(Task prompt): Print, exactly and with both ends included, the lines below that run from the one containing "Write the Blender" to the one containing "scene.render.fps = FPS". Pictures are omitted.

(Data provided):
━━━━━━
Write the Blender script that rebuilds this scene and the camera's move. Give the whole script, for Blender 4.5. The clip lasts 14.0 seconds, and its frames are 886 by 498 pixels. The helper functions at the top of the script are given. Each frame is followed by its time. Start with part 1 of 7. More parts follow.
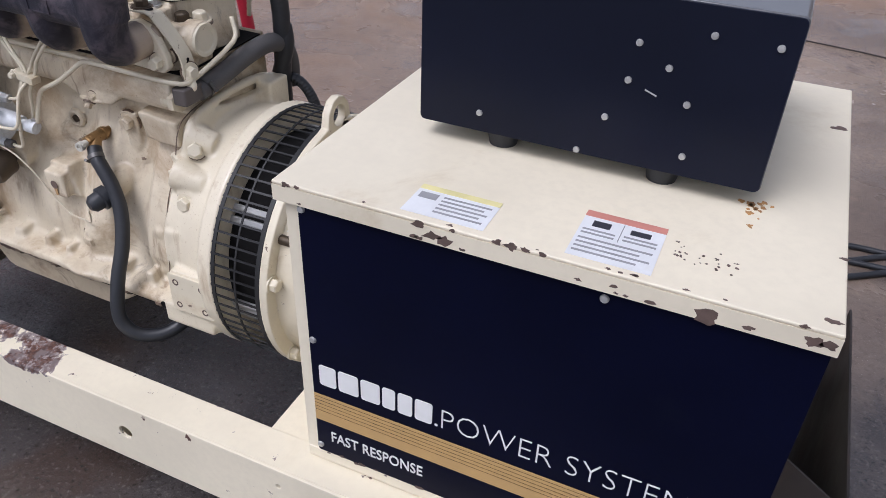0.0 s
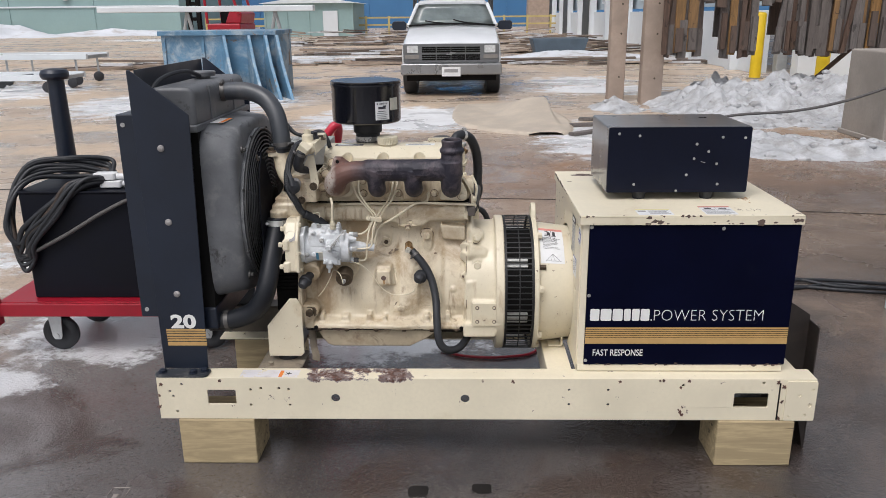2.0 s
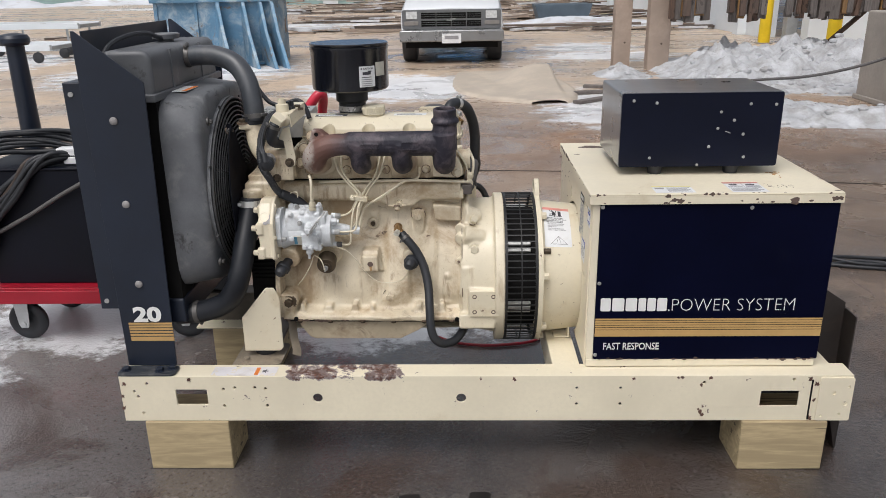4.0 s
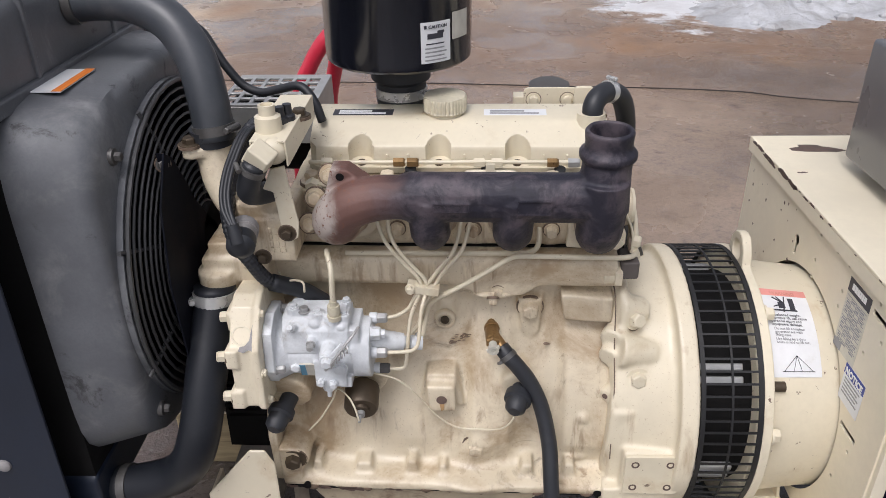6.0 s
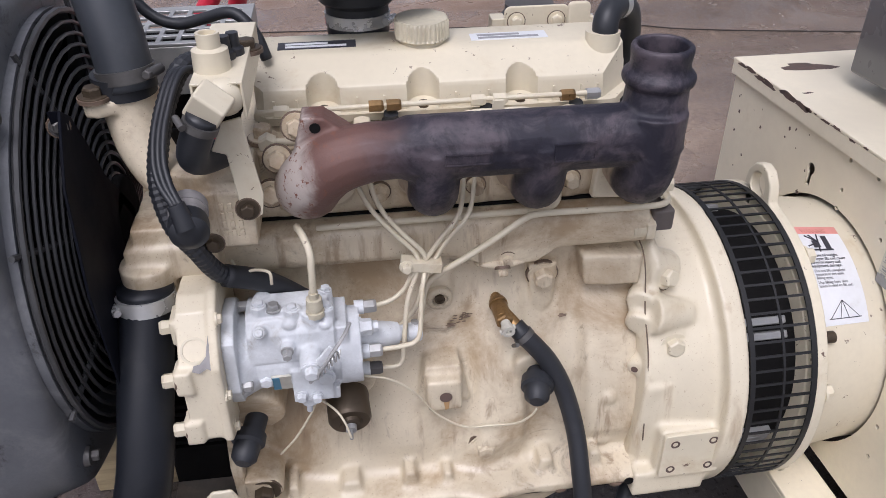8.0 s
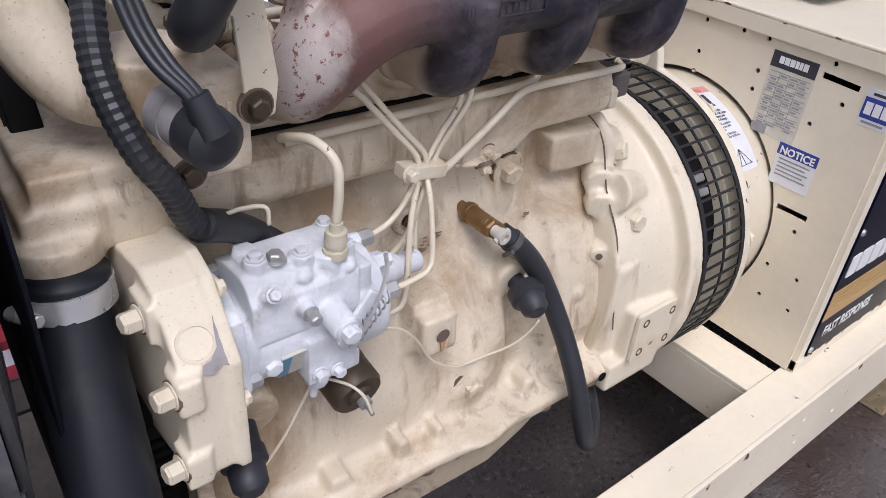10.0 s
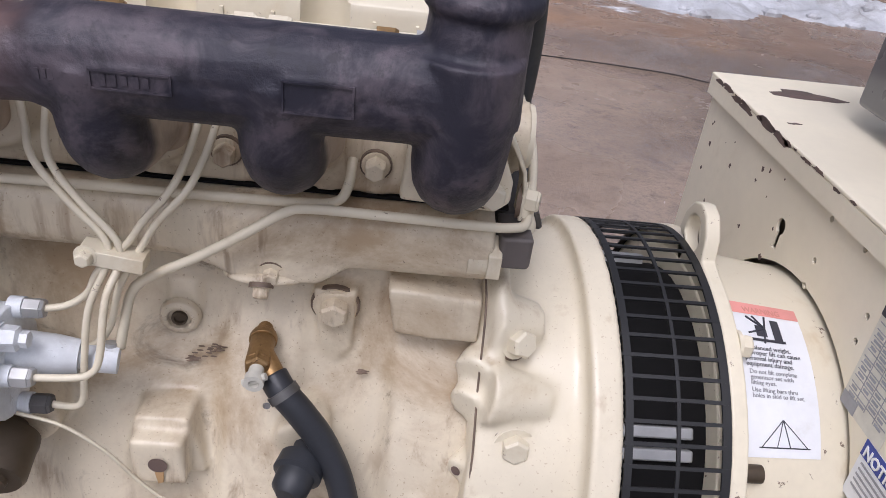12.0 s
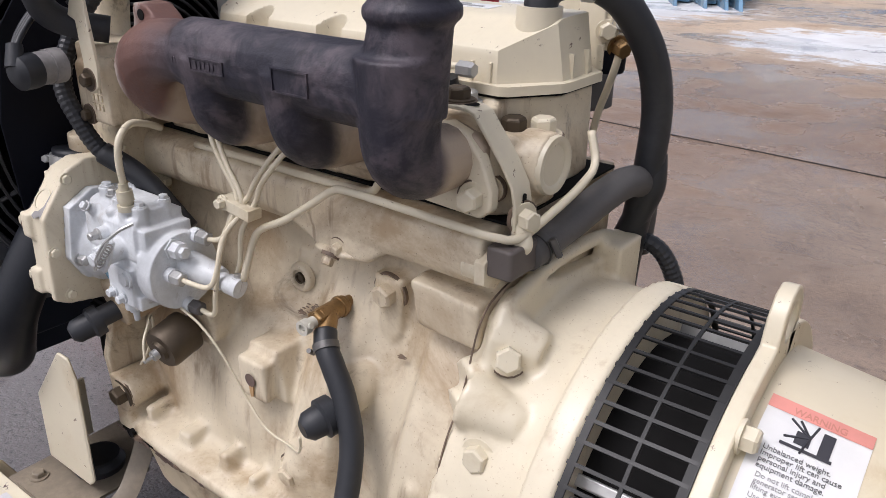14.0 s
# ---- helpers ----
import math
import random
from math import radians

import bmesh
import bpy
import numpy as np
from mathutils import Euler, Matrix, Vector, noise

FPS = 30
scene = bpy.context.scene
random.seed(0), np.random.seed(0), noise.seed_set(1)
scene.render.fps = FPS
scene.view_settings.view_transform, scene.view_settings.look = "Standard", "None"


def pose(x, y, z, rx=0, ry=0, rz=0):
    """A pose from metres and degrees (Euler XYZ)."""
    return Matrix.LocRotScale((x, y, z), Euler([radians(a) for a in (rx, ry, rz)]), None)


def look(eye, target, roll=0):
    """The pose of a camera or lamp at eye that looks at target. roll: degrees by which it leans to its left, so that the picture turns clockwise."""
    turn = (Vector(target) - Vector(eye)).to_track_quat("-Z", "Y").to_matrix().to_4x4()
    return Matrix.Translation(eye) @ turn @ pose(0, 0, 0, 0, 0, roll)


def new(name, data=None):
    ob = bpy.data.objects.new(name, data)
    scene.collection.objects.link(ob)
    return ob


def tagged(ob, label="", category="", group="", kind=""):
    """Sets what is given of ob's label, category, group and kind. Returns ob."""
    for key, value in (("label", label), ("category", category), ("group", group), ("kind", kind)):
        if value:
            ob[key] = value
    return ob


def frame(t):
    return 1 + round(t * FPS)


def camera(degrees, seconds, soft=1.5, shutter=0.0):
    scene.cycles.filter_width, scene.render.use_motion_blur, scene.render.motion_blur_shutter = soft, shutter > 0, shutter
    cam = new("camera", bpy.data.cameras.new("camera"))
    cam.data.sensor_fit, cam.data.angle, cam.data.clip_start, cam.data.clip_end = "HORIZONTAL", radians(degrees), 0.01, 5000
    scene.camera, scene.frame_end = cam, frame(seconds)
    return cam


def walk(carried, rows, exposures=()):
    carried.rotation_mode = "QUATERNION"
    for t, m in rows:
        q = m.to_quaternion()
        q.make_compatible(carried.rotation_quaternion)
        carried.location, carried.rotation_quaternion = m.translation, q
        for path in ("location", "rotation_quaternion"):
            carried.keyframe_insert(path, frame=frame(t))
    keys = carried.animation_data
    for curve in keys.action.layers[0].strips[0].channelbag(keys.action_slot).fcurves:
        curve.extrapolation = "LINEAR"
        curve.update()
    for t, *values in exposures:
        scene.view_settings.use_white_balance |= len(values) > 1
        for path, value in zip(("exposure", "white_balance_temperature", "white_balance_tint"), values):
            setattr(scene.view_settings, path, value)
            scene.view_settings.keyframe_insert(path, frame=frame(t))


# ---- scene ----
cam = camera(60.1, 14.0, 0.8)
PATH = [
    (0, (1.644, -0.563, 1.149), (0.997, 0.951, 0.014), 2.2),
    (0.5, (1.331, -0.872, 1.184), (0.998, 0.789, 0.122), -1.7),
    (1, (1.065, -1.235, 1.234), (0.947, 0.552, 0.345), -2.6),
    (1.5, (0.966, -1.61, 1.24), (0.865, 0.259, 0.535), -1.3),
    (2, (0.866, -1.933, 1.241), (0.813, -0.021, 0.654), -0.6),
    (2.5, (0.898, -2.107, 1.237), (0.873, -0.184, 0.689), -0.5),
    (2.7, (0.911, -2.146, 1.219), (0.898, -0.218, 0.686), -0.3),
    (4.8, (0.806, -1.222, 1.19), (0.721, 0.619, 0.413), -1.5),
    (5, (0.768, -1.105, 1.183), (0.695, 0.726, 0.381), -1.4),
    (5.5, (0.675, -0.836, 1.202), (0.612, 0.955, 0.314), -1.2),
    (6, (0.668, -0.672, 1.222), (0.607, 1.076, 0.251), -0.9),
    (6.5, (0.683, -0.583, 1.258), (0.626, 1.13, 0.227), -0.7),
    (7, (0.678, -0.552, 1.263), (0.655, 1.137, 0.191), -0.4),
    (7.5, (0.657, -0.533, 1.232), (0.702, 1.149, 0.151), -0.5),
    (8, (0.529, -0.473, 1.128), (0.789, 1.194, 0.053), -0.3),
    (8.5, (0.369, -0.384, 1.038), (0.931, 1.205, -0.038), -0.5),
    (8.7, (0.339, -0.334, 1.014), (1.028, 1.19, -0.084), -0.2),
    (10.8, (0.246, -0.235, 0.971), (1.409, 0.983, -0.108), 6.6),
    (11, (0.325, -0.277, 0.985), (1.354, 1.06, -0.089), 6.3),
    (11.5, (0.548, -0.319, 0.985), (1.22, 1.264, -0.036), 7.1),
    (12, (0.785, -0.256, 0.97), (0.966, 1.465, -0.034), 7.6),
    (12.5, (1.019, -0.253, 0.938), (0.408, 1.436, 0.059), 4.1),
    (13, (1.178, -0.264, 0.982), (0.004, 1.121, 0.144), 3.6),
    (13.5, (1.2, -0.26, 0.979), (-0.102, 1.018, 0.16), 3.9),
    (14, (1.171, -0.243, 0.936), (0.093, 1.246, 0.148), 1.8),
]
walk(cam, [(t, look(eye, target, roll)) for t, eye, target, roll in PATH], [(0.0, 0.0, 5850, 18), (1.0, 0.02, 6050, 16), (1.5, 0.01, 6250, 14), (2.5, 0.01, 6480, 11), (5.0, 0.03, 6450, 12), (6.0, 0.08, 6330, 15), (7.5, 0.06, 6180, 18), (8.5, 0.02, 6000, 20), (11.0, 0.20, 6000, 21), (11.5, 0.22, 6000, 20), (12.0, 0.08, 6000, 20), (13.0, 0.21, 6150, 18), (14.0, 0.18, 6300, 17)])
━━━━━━
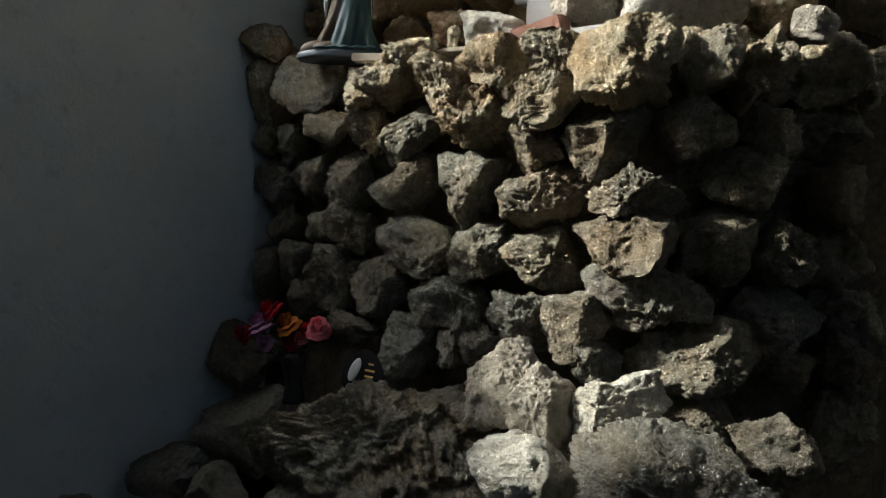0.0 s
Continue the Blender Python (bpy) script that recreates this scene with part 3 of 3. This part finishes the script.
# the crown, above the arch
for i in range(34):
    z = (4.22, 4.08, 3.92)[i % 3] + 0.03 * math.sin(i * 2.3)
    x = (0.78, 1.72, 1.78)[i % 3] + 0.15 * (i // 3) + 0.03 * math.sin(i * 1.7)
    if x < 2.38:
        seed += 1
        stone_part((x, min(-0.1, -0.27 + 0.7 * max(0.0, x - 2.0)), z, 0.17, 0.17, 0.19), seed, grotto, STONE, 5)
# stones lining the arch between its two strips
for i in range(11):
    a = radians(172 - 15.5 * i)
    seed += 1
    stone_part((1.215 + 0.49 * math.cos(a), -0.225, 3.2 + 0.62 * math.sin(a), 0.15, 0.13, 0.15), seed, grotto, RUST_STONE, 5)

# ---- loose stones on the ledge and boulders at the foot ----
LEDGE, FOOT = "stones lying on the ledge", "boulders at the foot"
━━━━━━
(Output):
Write the Blender script that rebuilds this scene and the camera's move. Give the whole script, for Blender 4.5. The clip lasts 14.0 seconds, and its frames are 886 by 498 pixels. The helper functions at the top of the script are given. Each frame is followed by its time. Start with part 1 of 7. More parts follow.
0.0 s
2.0 s
4.0 s
6.0 s
8.0 s
10.0 s
12.0 s
14.0 s
# ---- helpers ----
import math
import random
from math import radians

import bmesh
import bpy
import numpy as np
from mathutils import Euler, Matrix, Vector, noise

FPS = 30
scene = bpy.context.scene
random.seed(0), np.random.seed(0), noise.seed_set(1)
scene.render.fps = FPS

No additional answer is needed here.